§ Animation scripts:
════

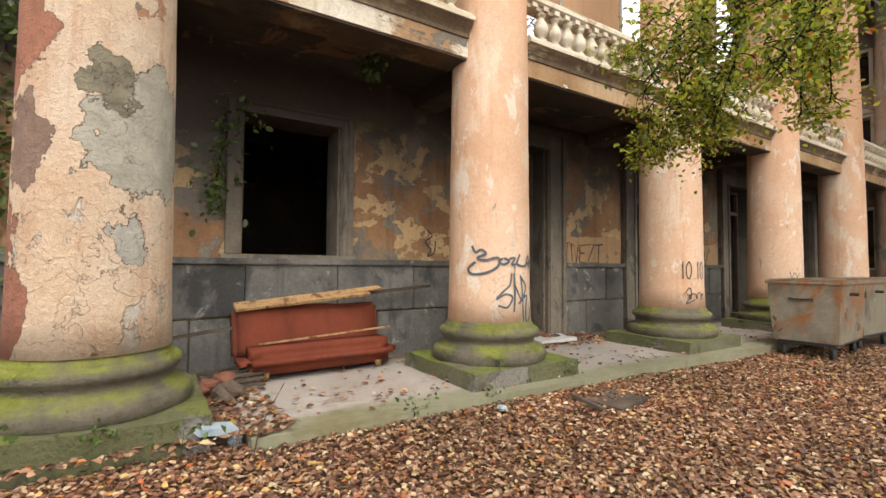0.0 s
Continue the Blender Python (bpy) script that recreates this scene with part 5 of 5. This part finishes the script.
for z in (1.9, 3.7, 5.55):
    bm = bmesh.new()
    tube(bm, [(43, 5.4, z), (43, 16, z)], [0.035, 0.035], 5)
    part("rail", bm, TEAL, cage)
bm = bmesh.new()
for k in range(90):
    u = k / 89
    tube(bm, [(43.02, 5.4 + 10.6 * u, 0.1), (43.02, 5.4 + 10.6 * u, 5.5)], [0.009, 0.009], 3, False)
    if k < 48:
        tube(bm, [(43.02, 5.4, 0.1 + 5.4 * k / 47), (43.02, 16, 0.1 + 5.4 * k / 47)], [0.009, 0.009], 3, False)
part("mesh", bm, TEAL, cage, "fine green wire mesh")
panel = thing("blue_frame", "tall blue metal lattice panel at the enclosure's corner", "panel")
for y in (4.3, 4.8, 5.3):
    part("upright", worn_box(42.6, 42.7, y - 0.05, y + 0.05, 0, 5.3 - 0.5 * (5.3 - y), 0), BLUE, panel)
for k in range(11):
    bm = bmesh.new()
    tube(bm, [(42.65, 4.3, 0.4 + 0.42 * k), (42.65, 5.3, 0.6 + 0.42 * k)], [0.05, 0.05], 4)
    part("slat", bm, BLUE, panel)
house = thing("long_house", "long pale low building with orange piers beyond the fence", "building")
part("wall", worn_box(62, 66, -14, 14, 0, 3.6, 0), FAR_WALL, house)
part("roof", worn_box(61.5, 66.5, -14.4, 14.4, 3.603, 4.0, 0.05), BROWN_POST, house)
for k in range(14):
    part("pier", worn_box(61.7, 61.997, -13.5 + 2 * k, -13.0 + 2 * k, 0, 3.6, 0), YELLOW_POST, house)
    if k % 2:
        w = part("window", worn_box(61.9, 61.996, -12.5 + 2 * k, -11.9 + 2 * k, 1.0, 2.6, 0), IRON, house)
lawn = tagged(part("lawn", worn_box(39.2, 57, -26, 18, -0.1, 0.06, 0, 0.03, 2, 12), GRASS_SOIL), "grass beyond the fence", "lawn", kind="structure")

# ---- ivy and weeds ----
rng = np.random.default_rng(9)


def ivy(label, spots, n, size, seed, y=WALL - 0.05):
    """Ivy on the wall: spots are (x, z, spread x, spread z)."""
    r = np.random.default_rng(seed)
    t = thing("ivy", label, "plant")
    pts = np.concatenate([np.stack((r.normal(x, sx, n), y - np.abs(r.normal(0, 0.05, n)), r.normal(z, sz, n)), 1) for x, z, sx, sz in spots])
    leaves("foliage", pts, size, IVY_LEAF, t, seed=seed, fine=True, droop=0.5)
    bm = bmesh.new()
    q = [(x, y + 0.02, z) for x, z, sx, sz in sorted(spots, key=lambda s: s[1])]
    if len(q) > 1:
        tube(bm, smooth_path(q, 5), [0.012] * (5 * (len(q) - 1) + 1), 5)
        part("stem", bm, BARK, t)
    return t


ivy("ivy climbing beside the window surround", [(0.72, 2.2, 0.10, 0.15), (0.75, 2.55, 0.12, 0.15), (0.82, 2.95, 0.12, 0.2), (0.95, 3.3, 0.2, 0.15)], 55, 0.075, 3)
ivy("ivy over the end of the facade", [(-1.4, 1.9, 0.3, 0.3), (-1.3, 2.6, 0.3, 0.35), (-1.5, 3.4, 0.4, 0.4), (-1.3, 4.0, 0.4, 0.3), (-1.8, 0.7, 0.4, 0.3)], 240, 0.08, 4)
w = thing("hanging_weed", "small weed hanging from the dark ceiling", "plant")
leaves("foliage", np.stack((rng.normal(2.35, 0.09, 60), rng.normal(5.2, 0.1, 60), rng.normal(3.93, 0.10, 60)), 1), 0.09, IVY_LEAF, w, seed=2, fine=True, droop=0.5)
bm = bmesh.new()
tube(bm, smooth_path([(2.35, 5.2, 4.14), (2.37, 5.2, 4.0), (2.33, 5.22, 3.85)], 4), [0.008] * 9, 5)
part("stem", bm, BARK, w)
w = thing("creeper", "creeper over the broken inner wall", "plant")
leaves("foliage", np.stack((np.full(1400, 18.3) - np.abs(rng.normal(0, 0.08, 1400)), rng.uniform(6.7, 9, 1400), rng.uniform(4.6, 9.2, 1400)), 1), 0.11, IVY_LEAF, w, seed=8)
for k, (x, n) in enumerate(((15.9, 260), (17.6, 420), (18.8, 520), (13.2, 120), (19.6, 420))):
    z = APEX_Z - slope * (x - APEX_X)
    w = thing("cornice_weed", "weeds growing out of the raking cornice", "plant", group="weeds on the cornice")
    leaves("foliage", np.stack((rng.normal(x, 0.35, n), rng.normal(3.2, 0.12, n), z + np.abs(rng.normal(0, 0.22, n)) - slope * 0), 1), 0.09, IVY_LEAF, w, seed=30 + k)
    bm = bmesh.new()
    tube(bm, [(x, 3.22, z - 0.1), (x + 0.03, 3.2, z + 0.3)], [0.012, 0.004], 5)
    part("stem", bm, BARK, w)
for k, (x, y, z, n, s) in enumerate(((-0.75, 3.72, 0.30, 40, 0.12), (-0.2, 3.74, 0.28, 24, 0.1), (4.25, 3.72, 0.22, 26, 0.07), (2.1, 3.62, 0.14, 30, 0.09), (3.0, 3.60, 0.13, 22, 0.08), (0.3, 3.68, 0.22, 18, 0.1), (-1.35, 4.4, 0.5, 160, 0.22))):
    w = thing("weed", "small green weed growing at the mossy edge", "plant", group="weeds at the base")
    leaves("foliage", np.stack((rng.normal(x, s, n), rng.normal(y, s * 0.5, n), z + np.abs(rng.normal(0, s * 0.8, n))), 1), 0.05, IVY_LEAF, w, seed=50 + k)
    bm = bmesh.new()
    tube(bm, [(x, y, z - 0.14), (x + 0.02, y - 0.01, z + s)], [0.004, 0.002], 4)
    part("stem", bm, IVY_LEAF, w)
for k, (x, y) in enumerate(((0.75, 3.55), (0.62, 3.62))):
    tw = thing("dry_twig", "bare dry twig standing in the leaves", "plant", group="dry twigs")
    bm = bmesh.new()
    tube(bm, smooth_path([(x, y, 0), (x + 0.05, y + 0.02, 0.25), (x + 0.22 - 0.2 * k, y + 0.05, 0.55 - 0.2 * k)], 5), [0.006] * 6 + [0.004] * 5, 5)
    part("stem", bm, DARK_WOOD, tw)
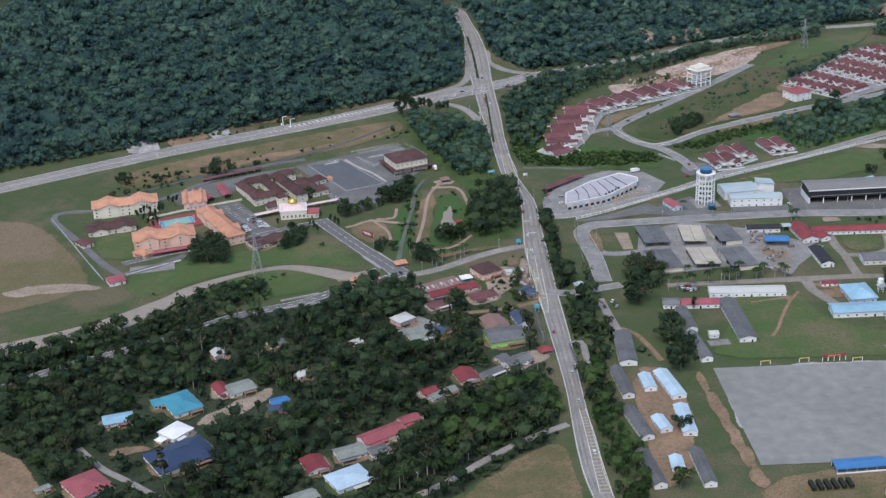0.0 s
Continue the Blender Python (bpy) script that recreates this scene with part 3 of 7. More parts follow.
patch("lawn", "mown green lawn beside the river", LUSH, [(-277.9, 703.4), (-230.8, 726.2), (-170.2, 749.1), (-132.1, 768), (-98.5, 721), (-86.2, 698.1), (-114.6, 705.3), (-164.1, 709.8), (-211.3, 684.5), (-261.9, 646.3)])
patch("lawn", "green oval meadow inside the river bend", LUSH, [(-225, 670.1), (-199.3, 693.1), (-159.8, 704.7), (-127.7, 697.8), (-114, 682.3), (-120.1, 661), (-154.7, 649), (-203.4, 647.2)])
patch("sandbank", "bare brown river bank", SAND, [(-124.6, 701.5), (-103.3, 696.3), (-89.3, 693.1), (-101.4, 674.9), (-113.3, 666.6), (-109.6, 683.2)])
patch("dry_field", "dry brown playing field", FIELD, [(-490.1, 817.9), (-409.8, 811.8), (-366.8, 805.5), (-289, 686.9), (-312.4, 653.3), (-352.2, 631.8), (-418.4, 608.2)], edge=14.0)
patch("trodden_bank", "pale trodden earth between field and river", SAND, [(-372, 668), (-352, 683), (-322, 690), (-287, 681), (-284, 672), (-325, 666), (-352, 660)])
patch("hostel_yard", "green lawn of the hostel yard", LAWN, [(-326, 769.2), (-288.8, 790.8), (-268, 739.5), (-294.9, 719.1)])
patch("car_park", "grey asphalt car park", ASPHALT, [(-171.1, 926.3), (-134.2, 946.5), (-83.1, 977.1), (-55.4, 952.2), (-56.4, 908.3), (-77.9, 872.6), (-91.8, 833.6), (-106.8, 822.1), (-128.4, 841.4), (-145.3, 886.3)], soften=False)
patch("court_border", "pale concrete walk round the court", CONCRETE, [(-160.5, 927.6), (-129.3, 942.4), (-85.5, 883), (-118.9, 865.5)], soften=False)
patch("dark_court", "dark rectangular parade court", DARK_ASPHALT, [(-158.3, 927.5), (-129.7, 940.4), (-87.6, 883.5), (-118.7, 868.6)], soften=False)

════

§ GIVEN TASK:
Copy out every line from the data above that has "Blender" in it.

§ EXERCISE SOLUTION:
Continue the Blender Python (bpy) script that recreates this scene with part 5 of 5. This part finishes the script.
Continue the Blender Python (bpy) script that recreates this scene with part 3 of 7. More parts follow.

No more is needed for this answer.